The red light bled, the digital image fuzzy as the camera was overwhelmed by the scene it was trying to capture. The audio was distorted, the band louder than the microphone could handle. In the days before everyone had studio-level equipment in their pocket, having any footage of a live show was a treat, regardless of the quality. And when that footage revealed the first blossoms of new music from someone you were obsessed with, it didn't matter how many of the details you could make out. To take the words from one of my heroes; "Every moment [came] like a gift from the gods. Someone must have blessed us when they gave us those songs."
I can vividly remember the first time I watched that grainy video of Dilana performing her newest song. I had fallen in love with her voice through the corporate machine, but what I was waiting for was something honest, something truly from her. In those days, music didn't seep from every corner of the world the way it does now, and finding out what was in the pipeline required work.

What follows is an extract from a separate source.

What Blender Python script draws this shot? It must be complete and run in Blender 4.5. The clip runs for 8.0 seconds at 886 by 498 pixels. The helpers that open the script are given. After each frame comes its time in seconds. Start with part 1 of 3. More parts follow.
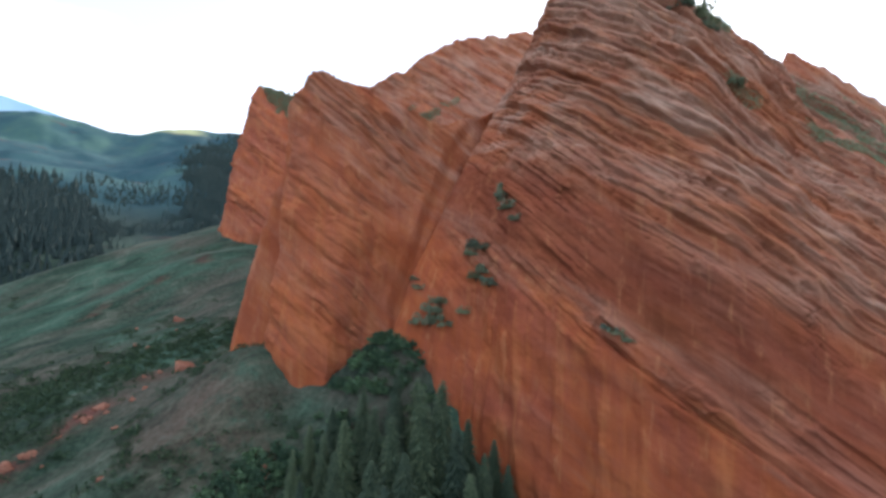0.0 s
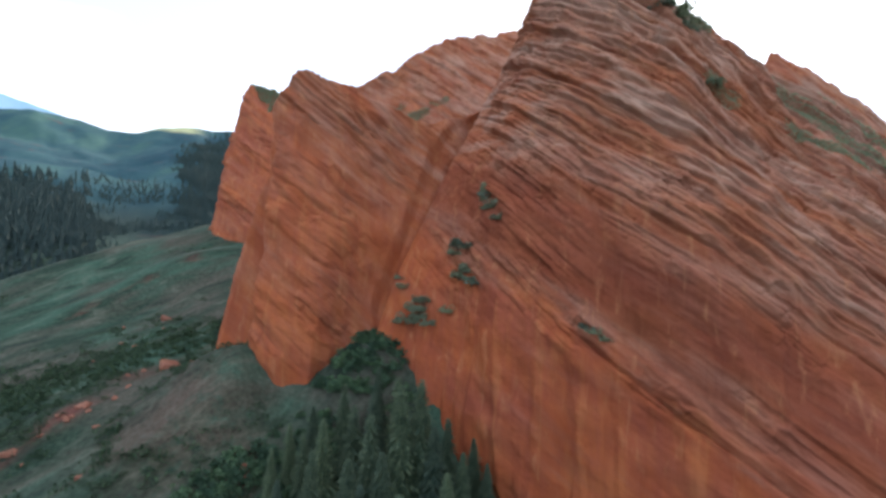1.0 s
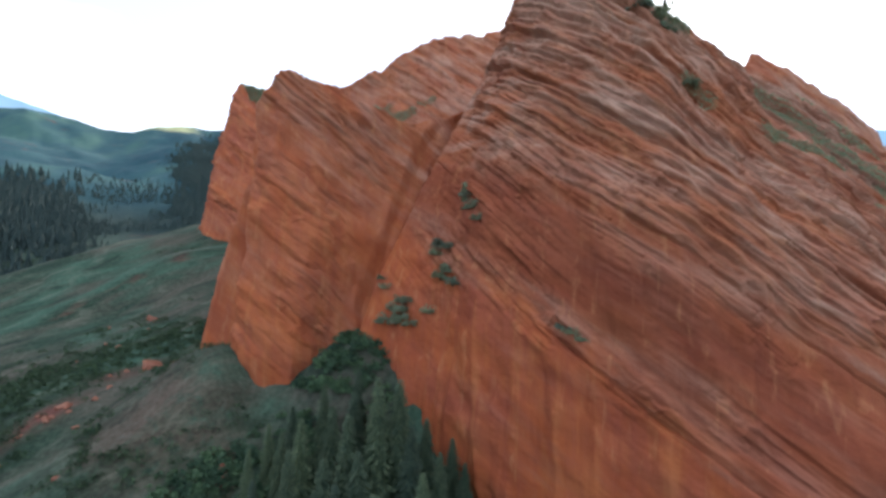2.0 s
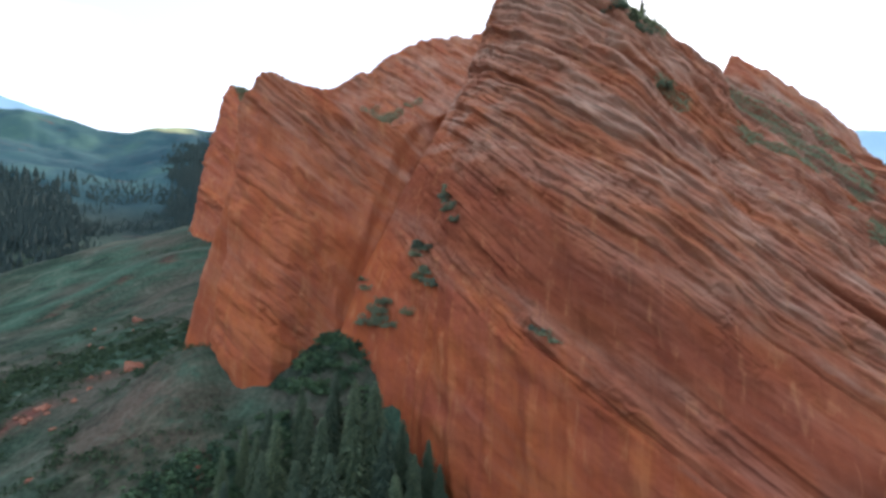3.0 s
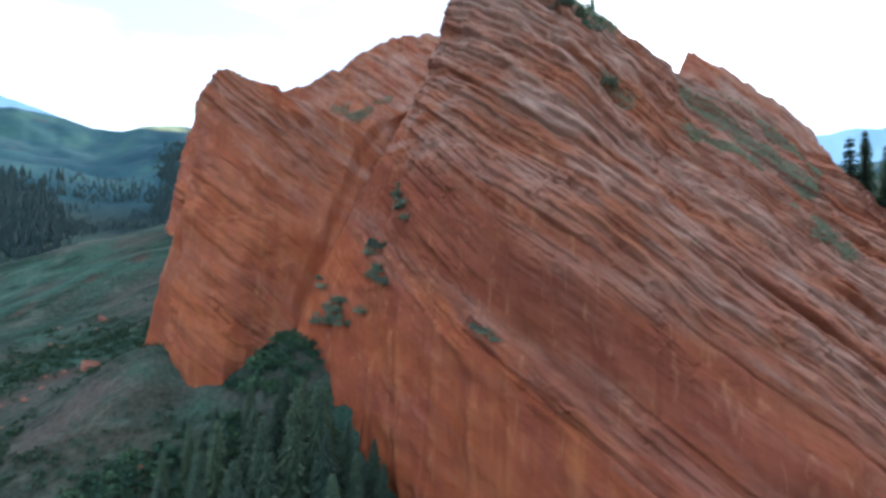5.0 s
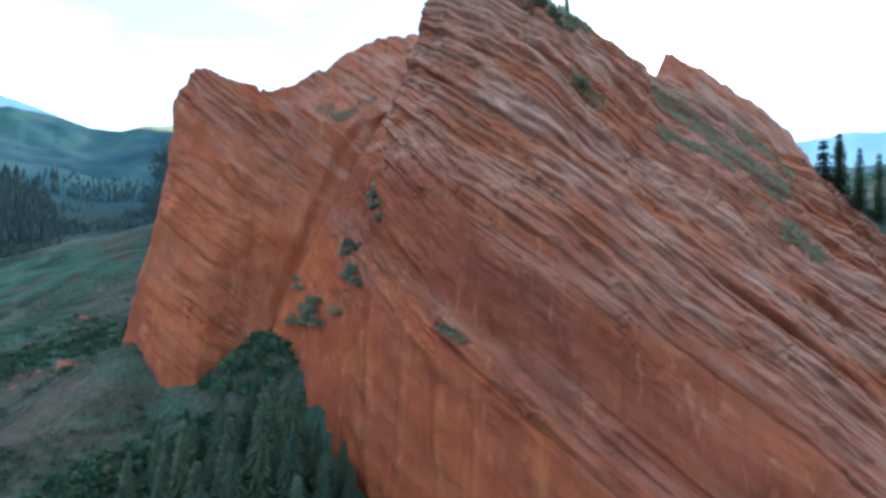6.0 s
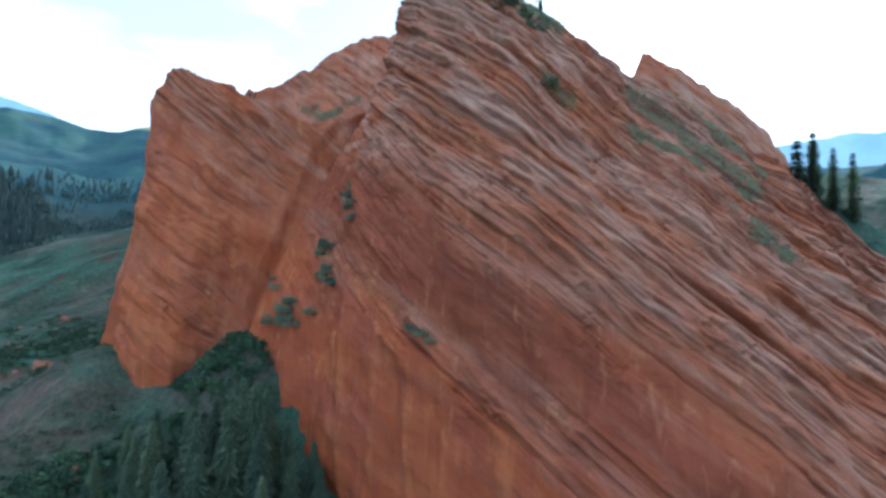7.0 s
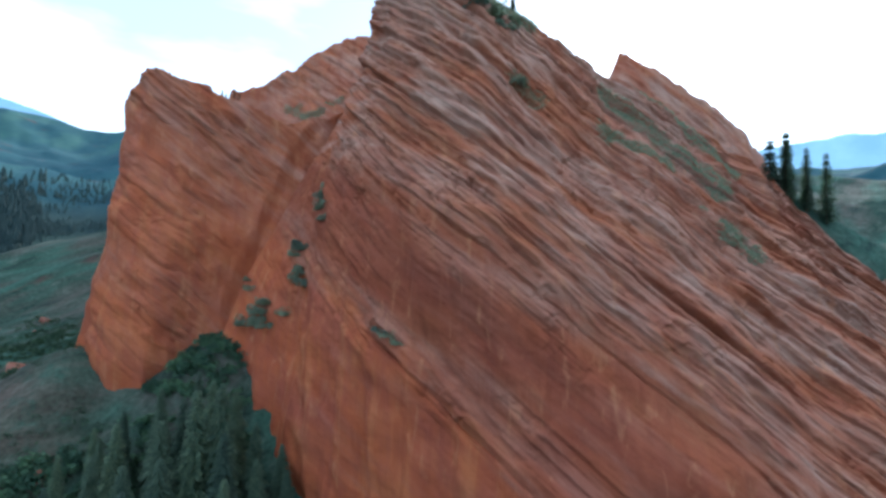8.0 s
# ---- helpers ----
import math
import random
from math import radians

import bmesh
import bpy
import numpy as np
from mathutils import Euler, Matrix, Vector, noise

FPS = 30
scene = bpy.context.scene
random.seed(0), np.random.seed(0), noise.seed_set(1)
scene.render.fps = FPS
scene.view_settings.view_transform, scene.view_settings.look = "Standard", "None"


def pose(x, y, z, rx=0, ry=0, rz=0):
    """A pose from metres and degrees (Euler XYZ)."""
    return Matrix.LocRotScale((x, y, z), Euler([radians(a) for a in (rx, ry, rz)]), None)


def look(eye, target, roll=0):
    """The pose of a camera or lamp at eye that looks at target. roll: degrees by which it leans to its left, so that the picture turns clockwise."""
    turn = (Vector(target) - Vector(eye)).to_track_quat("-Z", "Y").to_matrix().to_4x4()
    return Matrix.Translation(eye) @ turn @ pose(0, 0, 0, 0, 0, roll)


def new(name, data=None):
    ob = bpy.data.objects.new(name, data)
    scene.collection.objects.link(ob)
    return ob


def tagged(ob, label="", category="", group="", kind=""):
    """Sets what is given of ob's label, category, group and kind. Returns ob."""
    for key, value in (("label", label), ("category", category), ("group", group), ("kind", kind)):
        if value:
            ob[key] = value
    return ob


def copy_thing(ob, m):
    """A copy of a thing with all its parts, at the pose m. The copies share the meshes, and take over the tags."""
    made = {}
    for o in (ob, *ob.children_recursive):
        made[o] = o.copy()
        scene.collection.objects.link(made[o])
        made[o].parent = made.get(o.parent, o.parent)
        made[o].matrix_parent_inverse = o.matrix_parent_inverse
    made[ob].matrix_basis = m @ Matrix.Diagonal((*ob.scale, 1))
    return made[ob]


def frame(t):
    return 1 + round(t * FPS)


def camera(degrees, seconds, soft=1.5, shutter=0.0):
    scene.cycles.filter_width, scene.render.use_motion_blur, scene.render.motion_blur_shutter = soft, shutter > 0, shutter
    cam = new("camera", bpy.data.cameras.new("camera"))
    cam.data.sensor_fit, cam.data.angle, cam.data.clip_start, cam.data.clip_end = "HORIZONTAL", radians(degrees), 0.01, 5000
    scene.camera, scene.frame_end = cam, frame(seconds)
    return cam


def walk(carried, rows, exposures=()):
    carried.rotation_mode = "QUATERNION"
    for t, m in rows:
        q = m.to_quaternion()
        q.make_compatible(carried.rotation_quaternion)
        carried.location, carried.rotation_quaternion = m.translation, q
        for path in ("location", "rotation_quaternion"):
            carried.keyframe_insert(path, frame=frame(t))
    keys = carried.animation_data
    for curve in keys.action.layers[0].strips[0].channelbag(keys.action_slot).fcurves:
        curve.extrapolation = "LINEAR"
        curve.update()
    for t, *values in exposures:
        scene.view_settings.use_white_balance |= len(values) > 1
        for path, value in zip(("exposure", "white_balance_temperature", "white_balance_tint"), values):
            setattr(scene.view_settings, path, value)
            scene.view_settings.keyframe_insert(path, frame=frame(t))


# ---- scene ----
cam = camera(84.0, 8.0, soft=3.2)
PATH = [
    (0, (-1.911, -0.206, 59.166), (-1.936, 1.791, 59.268), 1.5),
    (0.5, (0.082, -0.316, 59.198), (0.058, 1.681, 59.299), 1.5),
    (1, (1.95, -0.35, 59.317), (1.93, 1.648, 59.415), 1.6),
    (1.5, (3.782, -0.434, 59.488), (3.769, 1.564, 59.582), 1.6),
    (3, (10.859, -0.671, 60.04), (10.851, 1.326, 60.137), 1.5),
    (3.5, (13.417, -0.608, 60.18), (13.413, 1.389, 60.278), 1.6),
    (4, (16.002, -0.553, 60.278), (15.999, 1.445, 60.373), 1.6),
    (4.5, (18.914, -0.382, 60.31), (18.912, 1.615, 60.402), 1.6),
    (4.7, (20.096, -0.302, 60.309), (20.094, 1.696, 60.399), 1.4),
    (6, (27.775, 0.346, 60.255), (27.775, 2.344, 60.352), 1.7),
    (6.5, (30.798, 0.462, 60.26), (30.799, 2.459, 60.359), 1.7),
    (7, (33.861, 0.724, 60.29), (33.86, 2.721, 60.39), 1.7),
    (7.5, (37.034, 1.216, 60.399), (37.034, 3.213, 60.502), 1.7),
    (8, (40.033, 1.598, 60.566), (40.034, 3.596, 60.67), 1.7),
]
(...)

Seeing the title of the video pop up in the list of new uploads caught my eye, and sent me on a journey.
Dilana introduced the new song, and after a few seconds of being charmed by her accent, the band kicked in and began playing "Falling Apart".
Immediately, there was power in the music that crashed over me. Rock music is usually loud, but only in rare cases does it feel like a weight coming down on your chest. That kind of impact is hard to make, and though the sketch was rough, I could feel that from the very first. I watched that video countless times, waiting for the day I would be able to properly hear this song.
That day eventually came, when "InsideOut" escaped legal purgatory and made its way into the world. I listened with a focused mind to everything, but waited impatiently for that one song to begin. When it did, the pressure in my chest tightened, and I could feel the song speaking to me.
"I'm so bloody fucked up, I don't know where to start
Sick of hurting, I'm not falling in love, I'm falling apart"
I was trying to find my way, and figure myself out when I first heard the song, and those words connected with me. I could sympathize with being broken, and not knowing what to do about it. I wouldn't fall into that cliche of saying I felt as though the song was written for me, but I understood I was on the same wavelength, which was enough of a thread to hang on to.
Despite the lyrics, the song was not a message of self-defeat. The raging guitars and the roaring organ were a statement of defiance, a call for all the fucked up people to stand up and claim their status, to be proud and empowered of being self-aware enough to understood how we were broken. Everyone is, but not all admit it.
Through the years, the song would continue to grow on me, slowly becoming more and more a part of my unconscious. Later, when Dilana's next album was delivered, there was that old friend again, starting at me on the track listing. I asked myself how it could ever be improved on, how it could resonate more than the original recording.
What I didn't realize is how songs change with us over time. What was once a song about being unrepentant had evolved into something far more emotional. Stripped-down to an acoustic guitar and her voice, Dilana delivered a searing song that dug deeper, ripping at the wires keeping a heart beating. Now, with a few years more age and experience, the same words were a eulogy for the past, for the people we were, as we strive to grow and improve. Those words about falling apart were resigned, an acknowledgment that we are far from finished products. As people, there is no way to put the puzzle together.
Being able to hear the same song from two different perspectives, and have both of them remain vitally important, is something I can't recall ever happening before. I've heard plenty of rock songs be played in an acoustic setting, but it is always a changing of the window dressing, and never the view. What Dilana did was something special, being able to use the delivery to mold the message. While a recording may be a snapshot in time, a song is forever. "Falling Apart" endures within me because of that, and the lessons I have learned from it are why I consider it to be my absolute favorite song.